§ WHAT TO WORK ON
Give a verbatim copy of the lines below, minus the pictures.
##########
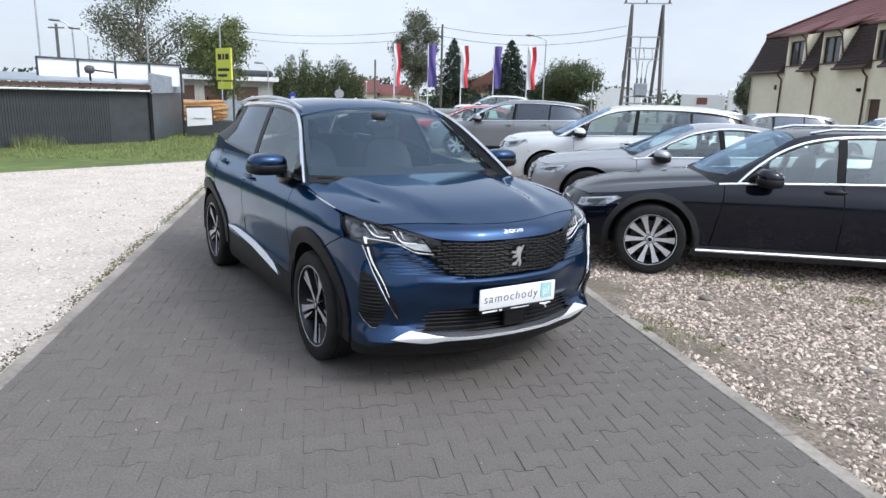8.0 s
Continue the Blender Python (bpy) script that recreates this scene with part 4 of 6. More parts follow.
        part("daylight_tick", patch([(.864, .905), (.884, .905), (.876, .868), (.864, .868)], W, (.03, .02), .004, None, -.005), LAMPLIT, hl)
        part("lens", patch(lens, W, (.04, .03), .006), LENS, hl, "clear moulded lamp lens")
        # fender fin and door strip
        fin = [sk.side(y, z, s) + Vector((s * .004, 0, .004)) for y, z in ((.62, 1.012), (.75, 1.027), (.90, 1.043), (1.06, 1.058))]
        part("fender_fin", tube([tuple(p) for p in fin], [.003, .006, .006, .004], 6), CHROME, car)
        strip = [(3.02, .500), (2.84, .519), (2.67, .522), (2.2, .512), (1.85, .491), (1.64, .472), (1.52, .452), (1.43, .432), (1.62, .440), (1.85, .453), (2.2, .474), (2.67, .490)]
        part("door_strip", patch(strip, lambda y, z, s=s: sk.side(y, z, s) + Vector((s * .75 * max(0, .53 - z), 0, 0)), (.1, .02), .02, None, .008), SATIN, car, "satin silver spear along the doors")
        # roof rail
        rail = [(.566, 1.955, 1.540), (.578, 2.05, 1.567), (.583, 2.25, 1.598), (.583, 2.6, 1.612), (.578, 3.0, 1.606), (.570, 3.35, 1.586), (.556, 3.62, 1.555)]
        part("roof_rail", tube([(s * p[0], p[1], p[2]) for p in spline(rail, 5)], .013, 8), SATIN, car)
        mirror(car, .965, 1.545, 1.185, .128, .115, .072, BLUE, s)
        part("mirror_foot", blob(s * .858, 1.495, 1.092, .042, .115, .048, 2.4, shear=-.3), GLOSSBLACK, car)
        if s < 0:
            part("fuel_flap", patch([(3.72, 1.045), (3.90, 1.060), (3.93, 1.135), (3.76, 1.125)], lambda y, z, s=s: sk.side(y, z, s), (.06, .04), .008, None, .003), BLUE, car)
        part("tail_lamp", patch([(3.95, 1.14), (4.10, 1.135), (4.26, 1.05), (4.24, .98), (4.02, 1.03)], lambda y, z, s=s: sk.side(y, z, s), (.06, .04), .02, None, .006), REDLENS, car)
        for y in (.92, 3.595):
            wheel(car, s * .788, y, .350, .256, .225, "suv", s, 0)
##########
§ ANSWER TO THIS PROBLEM
8.0 s
Continue the Blender Python (bpy) script that recreates this scene with part 4 of 6. More parts follow.
        part("daylight_tick", patch([(.864, .905), (.884, .905), (.876, .868), (.864, .868)], W, (.03, .02), .004, None, -.005), LAMPLIT, hl)
        part("lens", patch(lens, W, (.04, .03), .006), LENS, hl, "clear moulded lamp lens")
        # fender fin and door strip
        fin = [sk.side(y, z, s) + Vector((s * .004, 0, .004)) for y, z in ((.62, 1.012), (.75, 1.027), (.90, 1.043), (1.06, 1.058))]
        part("fender_fin", tube([tuple(p) for p in fin], [.003, .006, .006, .004], 6), CHROME, car)
        strip = [(3.02, .500), (2.84, .519), (2.67, .522), (2.2, .512), (1.85, .491), (1.64, .472), (1.52, .452), (1.43, .432), (1.62, .440), (1.85, .453), (2.2, .474), (2.67, .490)]
        part("door_strip", patch(strip, lambda y, z, s=s: sk.side(y, z, s) + Vector((s * .75 * max(0, .53 - z), 0, 0)), (.1, .02), .02, None, .008), SATIN, car, "satin silver spear along the doors")
        # roof rail
        rail = [(.566, 1.955, 1.540), (.578, 2.05, 1.567), (.583, 2.25, 1.598), (.583, 2.6, 1.612), (.578, 3.0, 1.606), (.570, 3.35, 1.586), (.556, 3.62, 1.555)]
        part("roof_rail", tube([(s * p[0], p[1], p[2]) for p in spline(rail, 5)], .013, 8), SATIN, car)
        mirror(car, .965, 1.545, 1.185, .128, .115, .072, BLUE, s)
        part("mirror_foot", blob(s * .858, 1.495, 1.092, .042, .115, .048, 2.4, shear=-.3), GLOSSBLACK, car)
        if s < 0:
            part("fuel_flap", patch([(3.72, 1.045), (3.90, 1.060), (3.93, 1.135), (3.76, 1.125)], lambda y, z, s=s: sk.side(y, z, s), (.06, .04), .008, None, .003), BLUE, car)
        part("tail_lamp", patch([(3.95, 1.14), (4.10, 1.135), (4.26, 1.05), (4.24, .98), (4.02, 1.03)], lambda y, z, s=s: sk.side(y, z, s), (.06, .04), .02, None, .006), REDLENS, car)
        for y in (.92, 3.595):
            wheel(car, s * .788, y, .350, .256, .225, "suv", s, 0)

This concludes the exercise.